しかしゲームは、「したい人がするもの」、つまり「かかわらない人もいるもの」と理解されていないか。それが将棋ともなれば、かかわらない人々の方が多い。eスポーツ倫理学研究会も、今後その点で苦労していくかもしれない。対象そのものに興味のない人にとっては、対象の倫理問題についてもあまり興味がないだろう。
eスポーツににしろボードゲームにしろ将棋にしろ、「誰もがかかわっていく可能性がある」という点では十分に検証の意味があると私は考えている。逆に関係ない人がいるという意味で検証の意義が薄れるならば、スポーツもそうなのではないかと疑わなければならない。スポーツ倫理学が今後ジャンルとして成長していくとすれば、「スポーツが特別視されていないか?」と問われなければならないだろう。スポーツを楽しむようにゲームを楽しむ人々、スポーツ鑑賞を楽しむようにゲームを楽しむ人々は「確かに存在している」のである。それはおそらく、かなり多くの人々である。

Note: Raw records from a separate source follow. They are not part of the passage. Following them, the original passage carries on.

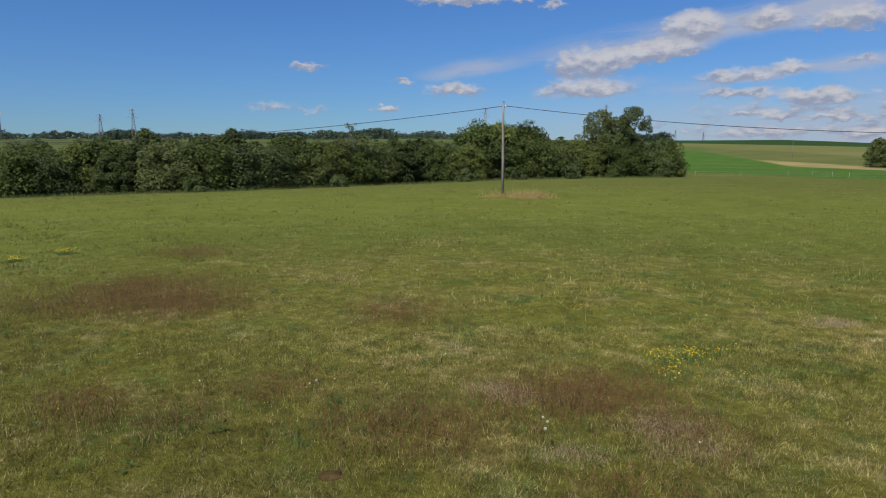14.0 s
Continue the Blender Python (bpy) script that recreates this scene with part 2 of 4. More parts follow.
def land(x, y):
    """Height of the ground: a flat knoll that falls gently to a shallow valley, with low hills beyond and a lake to the south-east."""
    x, y = np.asarray(x, float), np.asarray(y, float)
    dx, dy = x - KNOLL[0], y - KNOLL[1]
    r, b = np.hypot(dx, dy), np.arctan2(dx, dy)
    east = smooth(1.2, 1.75, b) * (1 - smooth(2.6, 3.1, np.abs(b)))
    r0 = 42 - 20 * east
    k = np.interp(b, (-3.14, -1.5, -0.55, -0.3, 0, 0.15, 0.3, 0.9, 1.15, 1.35, 2.2, 3.14), (0.03, 0.045, 0.045, 0.04, 0.03, 0.02, 0.018, 0.017, 0.024, 0.036, 0.036, 0.03))
    far = np.interp(b, (-3.14, 0, 0.3, 0.9, 1.3, 3.14), (118, 118, 200, 210, 118, 118))
    soft = lambda v: 12.0 * np.logaddexp(0, v / 12.0)
    z = -0.05 - k * (soft(r - r0) - soft(r - r0 - far))
    nw = smooth(-2.2, -1.2, b) * (1 - smooth(-0.1, 0.35, b))
    ne = smooth(-0.1, 0.35, b) * (1 - smooth(0.72, 0.95, b))
    e = smooth(0.72, 0.95, b) * (1 - smooth(1.25, 1.45, b))
    se = smooth(1.3, 1.6, b) * (1 - smooth(2.6, 3.1, np.abs(b)))
    z = z + nw * (smooth(95, 270, r) * 10.8 + smooth(270, 900, r) * 13) + ne * smooth(235, 760, np.minimum(r, np.interp(b, (0.3, 0.5, 0.6, 0.8), (610, 600, 525, 470)))) * 19.5 + e * smooth(300, 900, r) * 6
    z = z - se * (smooth(130, 260, r) * 3.2 + smooth(410, 480, r) * 3.0 - smooth(720, 860, r) * 14)
    return z + 0.05 * np.sin(0.7 * x + 1.3) * np.sin(0.55 * y) * np.clip(1 - r / 80, 0, 1)


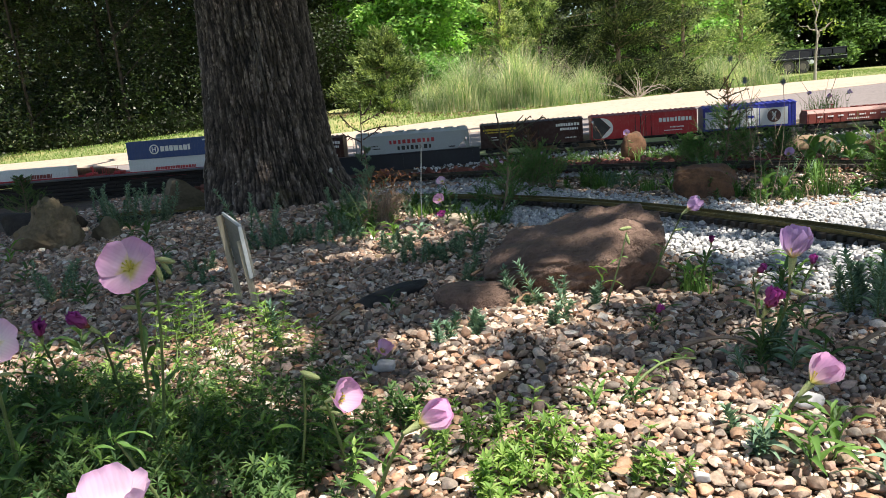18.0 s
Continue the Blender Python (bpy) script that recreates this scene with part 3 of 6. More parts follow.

本稿で検証したように、将棋の諸問題を考えることにより、ルールやマナーの倫理的問題について考えることになった。「将棋から」考えることで、新しいものが生まれるかもしれない。また将棋について考えることにより、スポーツ倫理学で考えられていたことがスポーツ特有なものではないと判明するかもしれない。
「将棋倫理学」という言葉は私の冗談であり、重要な概念だとは少しも思わない。しかし将棋には、多くの考えさせる材料があった。ここから新たな課題が見つかり、新たな倫理の可能性が見いだせるかもしれない。
私が本格的に将棋についての論文を書く日が来るかはわからないが、今後も考えることはやめずにいたい。再びこのような形で発表することはあるかもしれないので、その時は読んでいただければ幸いである。